ゼロからのプロジェクトではなく、既存のサービスやプロダクトのリブランディングの依頼を受けた時、たいていクライアントが見せてくれるネーミングやロゴは本人が思っている以上に酷くて、優しい嘘か、残酷な真実か、どう伝えるか迷う。偽物のブランドバッグで騙されてる人に、わざわざ偽物だよと教えるべきか否かの葛藤と似ている。

現状のネーミングやロゴを優しい嘘で褒めて適当に誤魔化せば、仕事の工数は減る。一方で、残酷な真実を伝えることは、クライアントの気分を害し嫌われ、最悪の場合は契約を失うリスクもある。

今のデザインが良くないからプロに相談しているので、遠慮せずゼロからやり直してくださいと言ってくれるクライアントはやりやすい。困るのは、クライアント自身や安いビギナーデザイナーがデザインして、口では謙遜しながら心の中ではそこまで悪くないと勘違いしているケース。主観的、感情的になり、客観的、論理的な判断ができていない。見慣れると不細工も綺麗に見えるようになり感覚が麻痺しがちである。

フォローしておくと、今はまだ粗悪なデザインでも、リブランディングをプロに依頼している時点でデザインの大切さを既に理解しているので、優秀なデザイナーさえいればその会社は素晴らしいデザインを世に送り出す。初期段階でデザインにリソースが割けないこともあるのはわかる。本気のプロジェクトなのにいつまでもデザイナーをけちってしまうことが最大の機会損失、大間違い。デザインに投資する会社は、4倍の利益、2倍の成長というデータが証明している。(参考:経済産業省・特許庁『「デザイン経営」宣言』)

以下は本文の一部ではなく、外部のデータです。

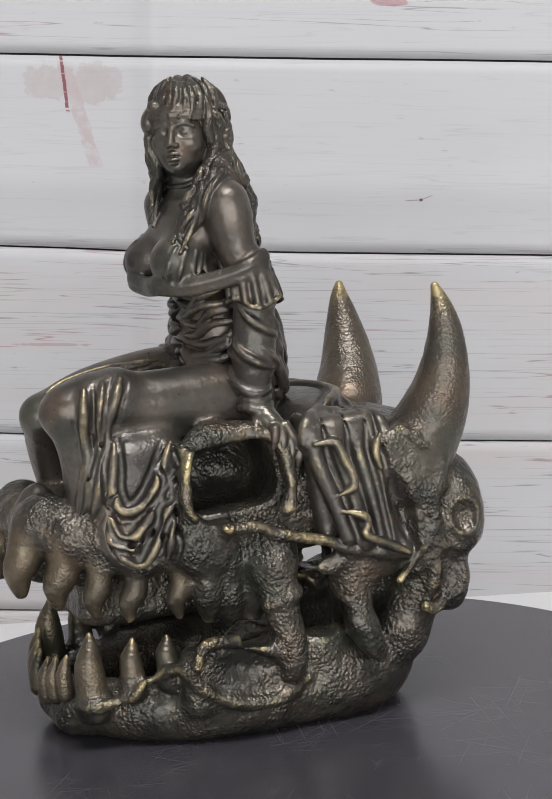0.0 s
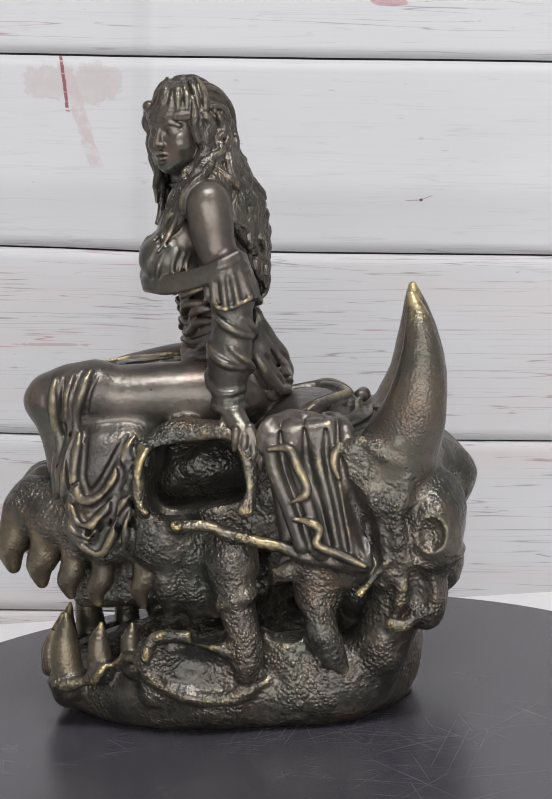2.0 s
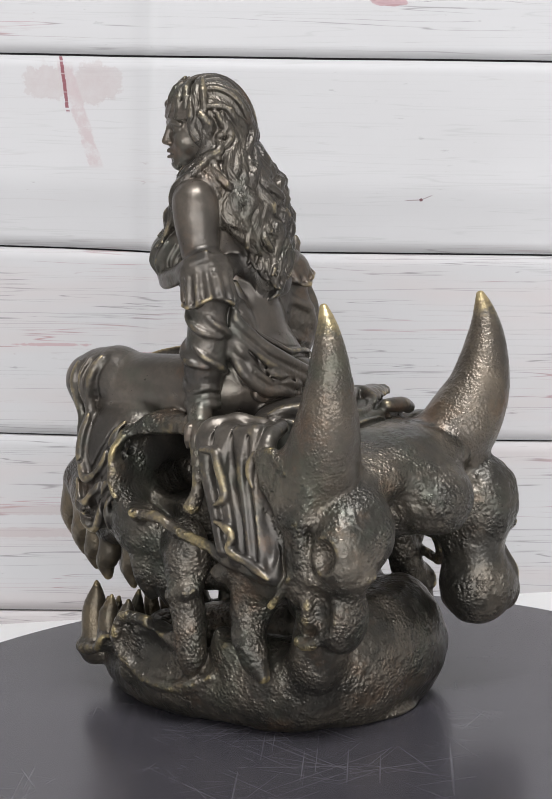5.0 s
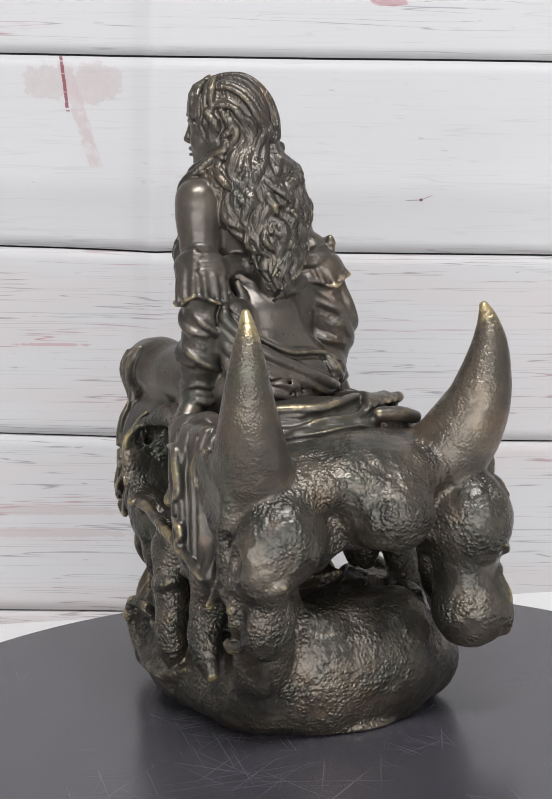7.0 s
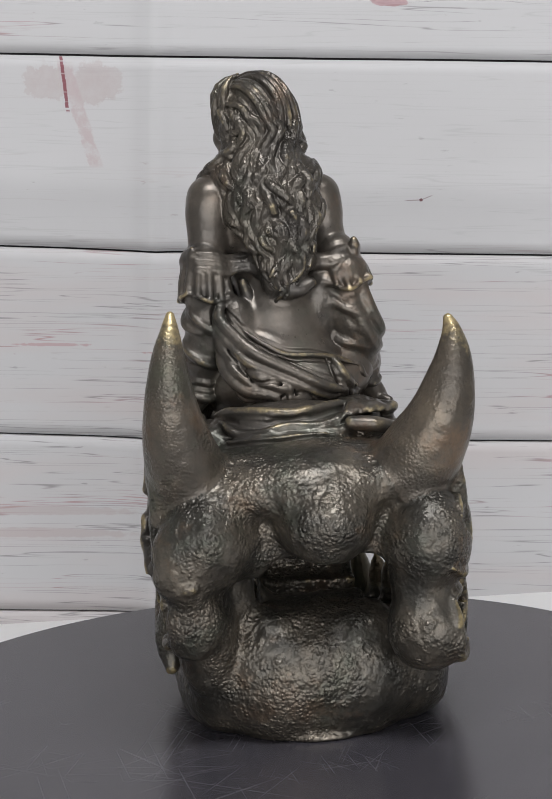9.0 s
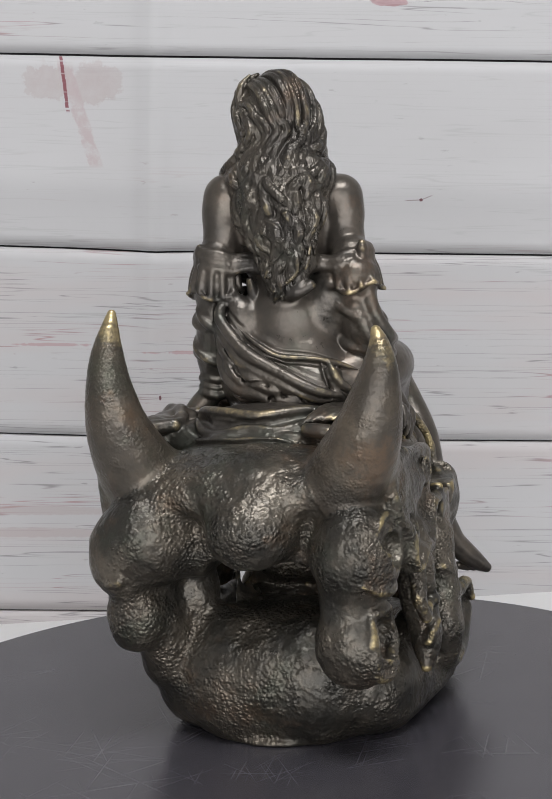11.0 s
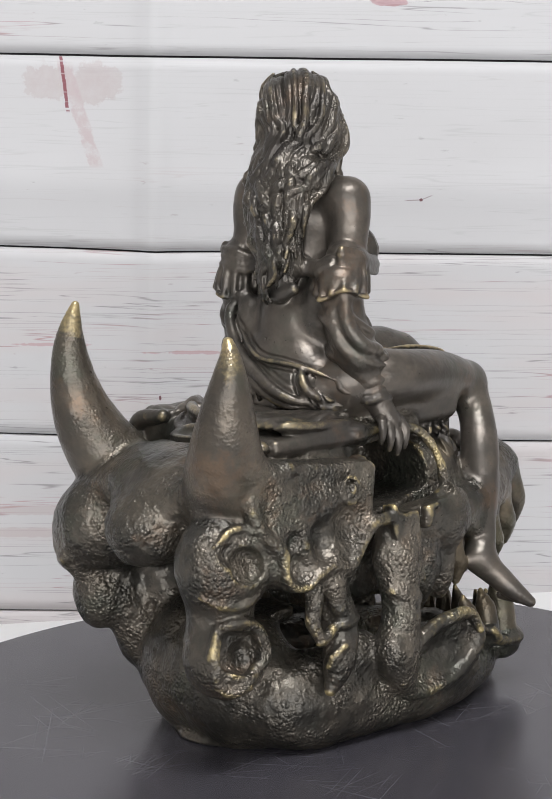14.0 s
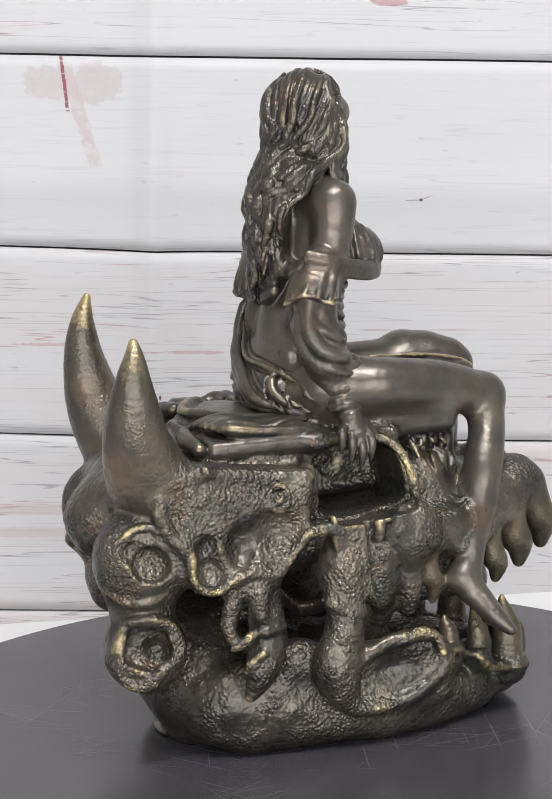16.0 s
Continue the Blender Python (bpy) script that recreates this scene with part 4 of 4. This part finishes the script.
def hair():
    """Long wavy hair: swept back from the brow, over the crown and down the back, with locks in front of both shoulders."""
    rng = random.Random(5)
    ball('hair', 1.5, head(-3.6, 0, 2), (15, 15.2, 20.6), (0, 0, 52))
    ball('hair', 3, head(-6, -1, -8), (12.5, 15, 16), (0, 0, 52))
    ball('hair', 5, (14, -11, 247), (9, 21, 12))
    ball('hair', 5, (7, -11.5, 230), (6, 19, 18))
    ball('hair', 5, (4.5, -15, 212), (5.5, 14.5, 15))
    ball('hair', 4, (2.5, -13, 199), (5, 9, 10))
    z = [262, 254, 246, 235, 222, 210, 199, 187]
    mid = [-6, -9, -12, -11.7, -14.5, -16, -13, -11]
    wide = [15, 20, 24, 23, 20, 16, 12.5, 8]
    back = [9.5, 7, 3.5, -0.5, -2.6, -3, -4.2, -3.8]
    curl = [19, 18, 14, 11, 9, 7, 5, 4]

    def at(table, h):
        return float(np.interp(h, z[::-1], table[::-1]))

    for count, thick, reach in ((21, 2.6, 1.0), (14, 2.0, 1.8)):
        for i in range(count):
            s = -1 + 2 * (i + rng.uniform(-0.25, 0.25)) / (count - 1)
            a0, b0 = radians(104 * s), radians(180 - 78 * s)
            e0, e1 = 0.66 - 0.4 * s * s, -0.34
            a = np.array([math.cos(a0) * math.cos(e0), math.sin(a0) * math.cos(e0), math.sin(e0)])
            b = np.array([math.cos(b0) * math.cos(e1), math.sin(b0) * math.cos(e1), math.sin(e1)])
            m = a + b + np.array([0, 0, 1.5 * (1 - min(1, abs(s))) + 0.2])
            m = 1.25 * m / np.linalg.norm(m)
            r, phase, waves = thick * rng.uniform(0.8, 1.15), 2.2 * s + rng.uniform(-0.35, 0.35), rng.uniform(20.5, 22.5)
            pts = []
            for j in range(9):
                t = j / 8
                q = (1 - t) ** 2 * a + 2 * t * (1 - t) * m + t * t * b
                q = q / np.linalg.norm(q)
                pts.append((*head(-1.2 + 16.5 * q[0] + 0.5 * math.sin(5 * t + phase), 16 * q[1] + 0.8 * math.sin(7 * t + phase), 1.5 + 21 * q[2]), r * (0.55 + 0.35 * t)))
            end = rng.uniform(186, 200) + 26 * s * s
            h, nape = 258.0, pts[-1]
            while h > end:
                loose = min(1.0, (259 - h) / 14)
                sway = 3.2 * loose * math.sin(h / waves * 6.28 + phase)
                f = min(1.0, (262 - h) / 22)
                f = f * f * (3 - 2 * f)
                x = (1 - f) * nape[0] + f * (at(back, h) + at(curl, h) * min(1.1, abs(s)) ** 2.3)
                y = (1 - f) * nape[1] + f * (at(mid, h) + at(wide, h) * s * 0.94)
                pts.append((x + 0.5 * sway * abs(s), y + sway, h, r * (1 - 0.6 * max(0, end + 24 - h) / 24)))
                h -= 3.0
            lock(pts, 3, 0.35 * reach)
    # puff of hair over the brow
    for i in range(11):
        s = -1 + 0.2 * i
        a0 = radians(80 * s)
        pts = []
        for j in range(6):
            e = 0.34 + 0.15 * j - 0.1 * s * s
            pts.append((*head(0.4 + 16.4 * math.cos(a0) * math.cos(e), 15.2 * math.sin(a0) * math.cos(e) + 1.2 * math.sin(j * 0.9), 2.2 + 21 * math.sin(e)), 1.6 + 0.35 * j - 0.06 * j * j))
        tube('hair', 1, pts)
        lock(pts, 3, 0.7)
    # left: from the temple past the cheek, over the collar bone to the breast
    for i in range(7):
        s, p = i / 6, rng.uniform(0, 6.3)
        ends = ((20 + 6 * s, 18 - 6 * s, 249), (27 + 5 * s, 20 - 8 * s, 239), (33 + 4 * s, 20 - 8 * s, 230), (37 + 3 * s, 17 - 6 * s, 222), (39 + 2 * s, 19 - 6 * s, 215 + 3 * s))
        pts = [(*head(8 - 6 * (1 - s), 12.4, 14), 1.7), (*head(7.5 - 7 * (1 - s), 14.6, 4), 2), (*head(2.5 - 6 * (1 - s), 14.6, -9), 2.1)]
        pts += [(x + 1.6 * math.sin(1.9 * j + p), y + 1.2 * math.cos(1.9 * j + p), h, 2.1 - 0.25 * j) for j, (x, y, h) in enumerate(ends[:5 if i % 2 else 4])]
        lock(pts, 3, 0.45)
    # right: curls beside the cheek and over the right collar bone
    for i in range(9):
        s, p = i / 8, rng.uniform(0, 6.3)
        pts = []
        for j in range(12):
            w = 5 - 5.2 * j
            f = max(0.0, -12 - w)
            u, v = -8 + 15 * s + 1.8 * math.sin(1.25 * j + p), -14.6 - 1.2 * math.sin(1.25 * j + p + 1.3) + 1.5 * s
            x, y, h = head(u, v, w)
            pts.append((x + 0.06 * f * s - 0.1 * f * (1 - s), y - 0.30 * f * (1 - s), h, (2.4 if j < 6 else 2.1) - 0.06 * j))
        lock(pts[:10 if i % 2 else 8], 3, 0.4)
    # band tied round the brow, broad over the right temple, with a knot
    ball('skin', 1.5, head(4.5, -13.2, 5.5), (9.5, 4.8, 6.8), (0, 8, 52))
    for dz, r in ((-2.6, 1.2), (-0.8, 1.7), (1.4, 1.7), (3.0, 1.2)):
        pts = []
        for j in range(17):
            a = radians(-85 + 150 * j / 16)
            pts.append((*head(-0.6 + 17.3 * math.cos(a), 15.6 * math.sin(a), 8.4 + dz + 1.2 * math.sin(a)), r))
        tube('skin', 0.5, pts)
    ball('skin', 1, head(14.5, -8.6, 12.5), (2.6, 3, 2.6), (0, 0, 52))
    tube('skin', 1, [(*head(14, -9, 12), 1.8), (*head(12, -12, 9.5), 2), (*head(9.5, -14, 7), 1.5)])
    # choker
    pts = []
    for j in range(13):
        a = 2 * math.pi * j / 12
        pts.append((27.6 + 9.2 * math.cos(a), -4.4 + 9.2 * math.sin(a), 244.5, 1.1))
    fold('cloth', 0.6, pts, 0.5)


STEP, LOW, SIZE, FIELD, SORT = empty_field(0.5, (-21, -72, 114), (64, 52, 298))
figure()
evened('skin', 3, 146, 246)
evened('skin', 1, 100, 146)
blouse()
evened('cloth', 1, 100)
hair()
upper = skin_of_field()
verts, quads, sort, proud = (np.concatenate(c) for c in zip(lower, (upper[0], upper[1] + len(lower[0]), *upper[2:])))
me = bpy.data.meshes.new("statue")
me.vertices.add(len(verts))
me.vertices.foreach_set("co", (verts * 0.001).astype(np.float32).ravel())
me.loops.add(quads.size)
me.loops.foreach_set("vertex_index", quads.astype(np.int32).ravel())
me.polygons.add(len(quads))
me.polygons.foreach_set("loop_start", np.arange(0, quads.size, 4, dtype=np.int32))
me.polygons.foreach_set("material_index", sort[quads[:, 0]].astype(np.int32))
me.polygons.foreach_set("use_smooth", np.ones(len(quads), bool))
for kind in KINDS:
    me.materials.append(BRONZE[kind])
wear = me.attributes.new("wear", "FLOAT", "POINT")
tip = np.clip((verts[:, 2] - 160) / 32, 0, 1) * (sort == KINDS.index("horn"))
wear.data.foreach_set("value", (np.clip((proud - 0.15) / 1.1, 0, 1.2) * np.clip((verts[:, 2] - 2) / 5, 0, 1) + 0.55 * tip).astype(np.float32))
me.update(calc_edges=True)
me.validate()
statue = tagged(new("statue", me), "dark bronze statue, draped figure seated on a horned skull", "statue")
statue.location = (0, 0, 0.0012)


def motions():
    """The turntable and the statue on it turn together, about eleven and a half degrees a second."""
    rows = [0, 1, 2, 3, 4, 5, 6, 7, 8, 9, 10, 11, 12, 13, 14, 15, 16]
    swing = [(t, math.degrees(-0.20808 * t + 0.00035866 * t * t)) for t in rows]
    walk(turntable, [(t, pose(0, 0, 0, 0, 0, a)) for t, a in swing])
    walk(statue, [(t, pose(0, 0, 0.0012, 0, 0, 199.6 + a)) for t, a in swing])


motions()
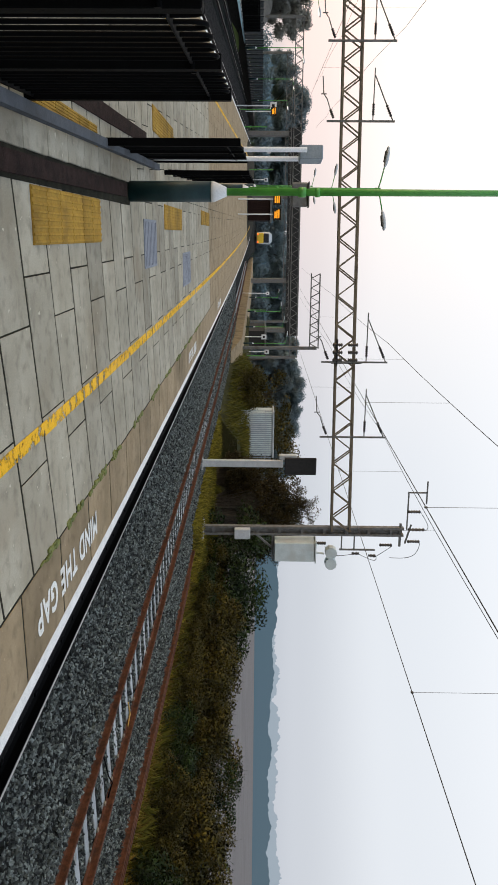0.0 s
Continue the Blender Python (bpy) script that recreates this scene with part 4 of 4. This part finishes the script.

まずは今あるものをできるだけ活かせるデザイン考えるし、リスクとリターンを検証し変化を最小限にすることもあるけど、ゼロから再構築する方がベターなケースは多い。お寿司で例えるなら、元の素材が悪いとどんな名料理人が調理しても限界がある。プロが厳選した素材をプロの料理人が調理することで最高に美味しいお寿司になる。

今月もクライアントに勇気を出して残酷な真実を伝えた。前向きにネーミングから考え直すことになった。自分で考えた名前を批判されて嬉しいわけがない。受け入れる度量と変化のリスクを受け入れることができる経営者は尊敬する。

絶対に最高のネーミングとロゴを創ると火がついくタイ・チョンブリーの午後。